Point of the above is I know what I am talking about. All of those are definitely religions with a belief in deities and afterlifes and holy books and miracles, etc...
At what age does one stop being an "edgy kid" in your eyes?
50% grow out of it by mid thirties.
The Internet atheism movement of the late 90s was extremely liberating and enlightening to many people. But, it has gradually become hateful and I think it has long since run out its useful lifetime. We can't just stop there, we need to collectively develop a more informed, nuanced and compassionate view. Today's threat isn't baptist fundamentalism, it's fucking fascism. You can't hate yourself out of that, you only sink deeper.

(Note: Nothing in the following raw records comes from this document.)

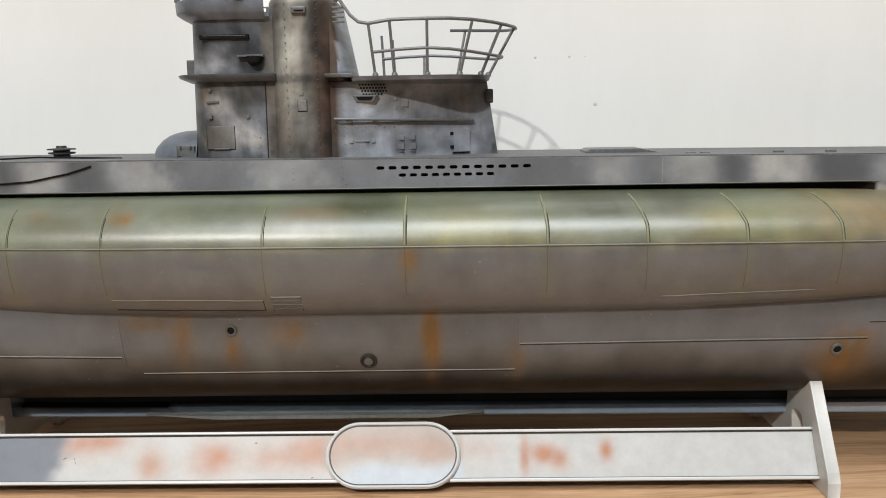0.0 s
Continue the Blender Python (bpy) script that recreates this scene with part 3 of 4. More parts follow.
# ---- the model submarine ----
sub = tagged(new("model_submarine"), "weathered grey-green scale model submarine resting on a white stand", "model submarine")
xs_bow = list(-474.9 + 44.9 * np.linspace(0, 1, 50) ** 1.5)
stations = xs_bow + list(np.arange(-429, 190, 1.25)) + list(np.linspace(190, 452, 50))
LOW_N, UP_N = 44, 12
verts, faces = [], []
for x in stations:
    zl, zd = keel_line(x), deck_z(x)
    step = min(max(STEP_Z, zl + 0.02), zd - 0.3)
    levels = [zl + (step - 0.08 - zl) * (0.5 - 0.5 * math.cos(math.pi * k / LOW_N)) ** 0.9 for k in range(1, LOW_N + 1)]
    levels += [step + 0.08 + (zd - step - 0.08) * k / UP_N for k in range(UP_N + 1)]
    side = [(breadth(x, z), z) for z in levels]
    ring = [(x, 0, zl - 0.02)] + [(x, -max(b, 0.03), z) for b, z in side] + [(x, 0, zd + 0.25)] + [(x, max(b, 0.03), z) for b, z in reversed(side)]
    verts += ring
size = len(ring)
for i in range(len(stations) - 1):
    for k in range(size):
        a, b = i * size + k, i * size + (k + 1) % size
        faces.append((a, b, b + size, a + size))
faces += [tuple(range(size - 1, -1, -1)), tuple((len(stations) - 1) * size + k for k in range(size))]
hull_rough = link_mesh("hull_block", verts, faces, PAINT)

# holes: limber slots, round vents, torpedo doorways, flood grilles
cut_v, cut_f, RIMS = [], [], []


def cut(outline, depth, both=True, aft=None):
    """Adds a hole of that outline (x, z) through the skin to a depth; aft: the depth that it reaches at its after end."""
    x0, x1 = min(p[0] for p in outline), max(p[0] for p in outline)
    for side in (-1, 1) if both else (-1,):
        base = len(cut_v)
        n = len(outline)
        for sunk in (False, True):
            for x, z in outline:
                d = -(depth if aft is None else depth + (aft - depth) * (x - x0) / (x1 - x0)) if sunk else 3.0
                cut_v.append((x, side * max(breadth(x, z) + d, 1.0 if d < 0 else 0), z))
        turn = 1 if side < 0 else -1
        cut_f.append(tuple(range(base, base + n))[::turn])
        cut_f.append(tuple(range(base + 2 * n - 1, base + n - 1, -1))[::turn])
        for k in range(n):
            cut_f.append((base + k, base + (k + 1) % n, base + n + (k + 1) % n, base + n + k)[::-turn])


def slot(cx, cz, w, h, depth=3.5, rim=True):
    cut(stadium(cx, cz, w, h), depth)
    if rim:
        RIMS.append((cx, cz, w, h))


PITCH = 6.97
for k in range(4):
    slot(-353.0 + 6.95 * k, 97.75 - 1.55 * k, 4.6, 1.35)
for k in range(23):
    slot(-325.4 + PITCH * k, 91.9, 4.6, 1.3)
for k in range(18):
    slot(-304.2 + PITCH * k, 88.6, 4.6, 1.25)
slot(-246.0, 97.75, 4.8, 1.4)
for k in range(13):
    slot(-1.2 + 3.66 * k, 97.7, 2.4, 1.05, 2.5, False)
for k in range(9):
    slot(5.4 + 3.3 * k, 95.5, 2.2, 1.0, 2.5, False)
for k in range(5):
    slot(152.0 + 7.0 * k, 90.7, 4.8, 1.2, 3.0)
for k in range(12):
    cut([(-439.4 + 3.52 * k + 0.9 * math.cos(a), 96.7 + 0.40 * k + 0.9 * math.sin(a)) for a in np.linspace(0, 2 * math.pi, 11)[:-1]], 2.5)
for k in range(3):
    slot(-457.0 + 4.9 * k, 83.8, 2.8, 1.0, 1.2)
for k in range(10):
    gx = -435.2 + 3.82 * k + 0.4 * (k % 2 == 0)
    for gz in (79.2, 77.8):
        cut([(gx - 1.25, gz - 0.45), (gx + 1.25, gz - 0.45), (gx + 1.25, gz + 0.45), (gx - 1.25, gz + 0.45)], 1.6)
for k in range(7):
    gx = -426.4 + 4.25 * k - 0.35 * (k % 2)
    cut([(gx - 1.3, 63.2), (gx + 1.3, 63.2), (gx + 1.3, 64.2), (gx - 1.3, 64.2)], 1.6)
cut([(-437.4, 66.3), (-397.1, 66.5), (-396.7, 76.1), (-436.8, 76.3)], 3.0, True, 19.0)
cut([(-430.0, 61.8), (-428.4, 56.8), (-421.7, 54.8), (-414.9, 53.9), (-407.0, 53.3), (-397.3, 52.8), (-397.0, 61.3)], 4.0, True, 19.0)
for k in range(8):
    gx = -356.0 + 7.6 * k
    for j in range(5 if k > 3 else 4 if k > 1 else 2 if k else 1):
        gz = 41.5 - 0.42 * k - 1.42 * j
        if gz > keel_line(gx) + 1.2:
            cut([(gx - 2.9, gz - 0.40), (gx + 2.9, gz - 0.65), (gx + 2.9, gz + 0.33), (gx - 2.9, gz + 0.58)], 1.8)
me = bpy.data.meshes.new("hole_cutter")
me.from_pydata([(x * MM, y * MM, z * MM) for x, y, z in cut_v], [], cut_f)
for block in (me, hull_rough.data):
    bm = bmesh.new()
    bm.from_mesh(block)
    bmesh.ops.recalc_face_normals(bm, faces=bm.faces)
    bm.to_mesh(block)
    bm.free()
cutter = new("hole_cutter", me)
mod = hull_rough.modifiers.new("holes", "BOOLEAN")
mod.operation, mod.object, mod.solver = "DIFFERENCE", cutter, "EXACT"
bpy.context.view_layer.update()
done = hull_rough.evaluated_get(bpy.context.evaluated_depsgraph_get())
hull_mesh = bpy.data.meshes.new_from_object(done)
for ob in (cutter, hull_rough):
    bpy.data.objects.remove(ob)
hull_mesh.name = "hull"
hull = new("hull", hull_mesh)
hull.parent = sub
hull["label"] = "grey and olive weathered hull with limber slots"
hull_mesh.materials.clear()
hull_mesh.materials.append(PAINT)
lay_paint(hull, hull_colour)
hull_mesh.polygons.foreach_set("use_smooth", [True] * len(hull_mesh.polygons))
hull_mesh.set_sharp_from_angle(angle=radians(32))

# deck planking sheet over the casing
deck_v, deck_f = [], []
deck_x = [x for x in stations if -460 < x < 445][::4]
for x in deck_x:
    b = breadth(x, deck_z(x)) - 0.5
    deck_v += [(x, -b, deck_z(x) - 0.2), (x, -b, deck_z(x) + 0.42), (x, b, deck_z(x) + 0.42), (x, b, deck_z(x) - 0.2)]
for i in range(len(deck_x) - 1):
    a = 4 * i
    deck_f += [(a, a + 1, a + 5, a + 4), (a + 1, a + 2, a + 6, a + 5), (a + 2, a + 3, a + 7, a + 6)]
link_mesh("deck", deck_v, deck_f, DECK, sub, "dark grey deck", False)

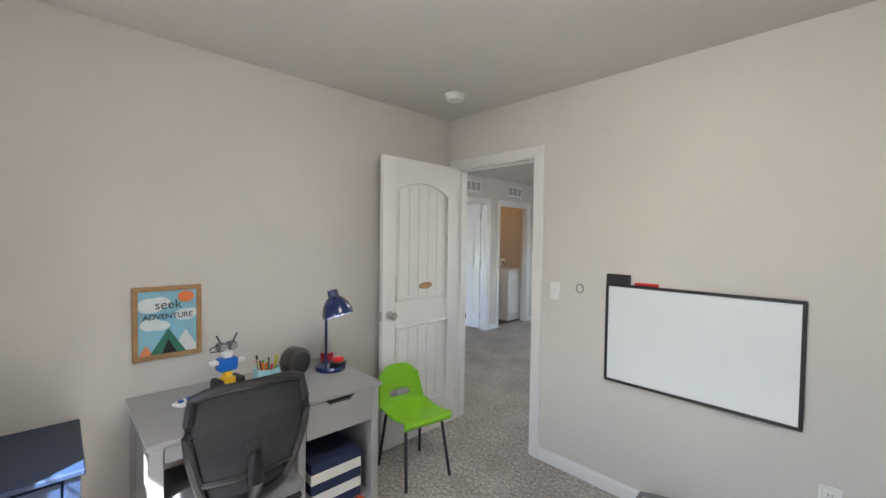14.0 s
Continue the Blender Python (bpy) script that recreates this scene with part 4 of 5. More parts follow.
tk_ = thing("toy_race_track", "tangled orange and blue toy car track pieces", "toy track", -2.44, 5.74, 0.001)
Mesh().tube(loop((0.03, 0.02, 0.23), 0.11, (80, 20, 10)), 0.012, 6).tube(loop((-0.1, -0.15, 0.3), 0.16, (70, 40, 0), part=0.7), 0.014, 6).tube([(0.02, -0.05, 0.03), (0.1, 0.12, 0.03), (0.14, 0.24, 0.02)], 0.018, 6).rbox((-0.05, 0.15, 0.10), (0.04, 0.30, 0.012), (20, 0, 10)).done("orange_track", ORANGE, tk_)
Mesh().tube(loop((0.05, -0.06, 0.2), 0.10, (75, -30, 0)), 0.012, 6).rbox((0.04, 0.1, 0.035), (0.10, 0.3, 0.012), (8, 0, 30)).rbox((0.0, 0.14, 0.06), (0.07, 0.22, 0.012), (-12, 0, -10)).rbox((0.1, 0.05, 0.015), (0.09, 0.24, 0.012), (0, 0, 50)).done("blue_track", BRIGHTBLUE, tk_)
e = thing("toy_sword", "grey and orange toy sword leaning on the column", "toy", -2.6, 6.06, 0.001)
Mesh().rbox((0, 0.03, 0.25), (0.012, 0.05, 0.36), (-8, 0, 0), 0.004).done("blade", GREYP, e)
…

Like supporting ~~trans, gay or poc rights or free food for children~~ gun rights
Is it your poorly stated, smug, so-ironic-no-one-knows-what-you-are-talking-about point that all religions promote oppression based on sexuality and gender, of the poor, and of children? Because that sounds an awful lot like American conservatism, not religion. But since you won't come right out and state your points clearly in a way that can be directly refuted, how about you just fuck off.
You are being hateful towards religion. That is very different than rationally opposing religious oppression and persecution, which obviously is a thing that does exist and needs to be opposed, but which does not define religion. You can't make things better with hate. Figure your shit out.
WHAT religion? I was one of those edgy young mid 90s atheists.
Look, I'm sorry. I can see that you have trauma. But please don't take it out on other people.
Serious question, do you still believe in the Easter bunny and Santa Claus?
Edit: these examples are heavily promoted as Christian
"Serious question," asks ridiculous question. You don't need me here for the rest of this conversation, say what you are going to say. As long as you are not about to extrapolate from some abusive sect of Christianity that you are familiar with to the entire concept of religion generally. You know, like I just said.